Many of these smart appliances are still on the drawing board, but their designers need to take into account the potential cyberrisks posed by engineering embedded intelligence into the devices. One of the possible attack scenarios in the future against these devices would be for an attacker to rapidly cycle on and off these appliances remotely. This type of attack would potentially produce cascading outages across entire regions.  The size of the affected region would depend partly on the quantity and the power consumptions of the appliances commandeered for the attack. 

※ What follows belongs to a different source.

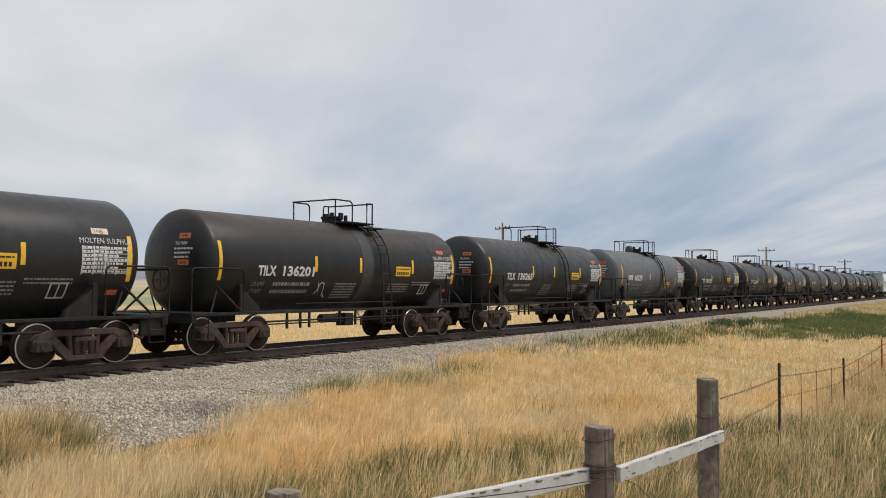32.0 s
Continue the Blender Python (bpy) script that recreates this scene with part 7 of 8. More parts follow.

Some futuristic attack scenarios against smart washers and dryers could result in physical damage to the appliance or to the dwelling where it is installed. For example, a cyberattack against a smart washing machine could target the electronic control modules, which regulate the agitation and spin cycles. A devious attacker could instruct the electronic control module to continuously spin the basket at the highest rate of rotation until the lid is physical opened or the power is disconnected from the device. If these revolutions could be maintained for a considerable period, then it is possible that the attack could physical damage internal components or even destroy the appliance. Another attractive target for hackers is IED-enabled dryers. An attacker could instruct the internal control module that the thermostat is not functioning properly and then display an error code on the electronic visual display that service is required. Unless IEDs are designed with specific cybersecurity protection controls, smart appliances could become tempting targets for cyberattacks in the future.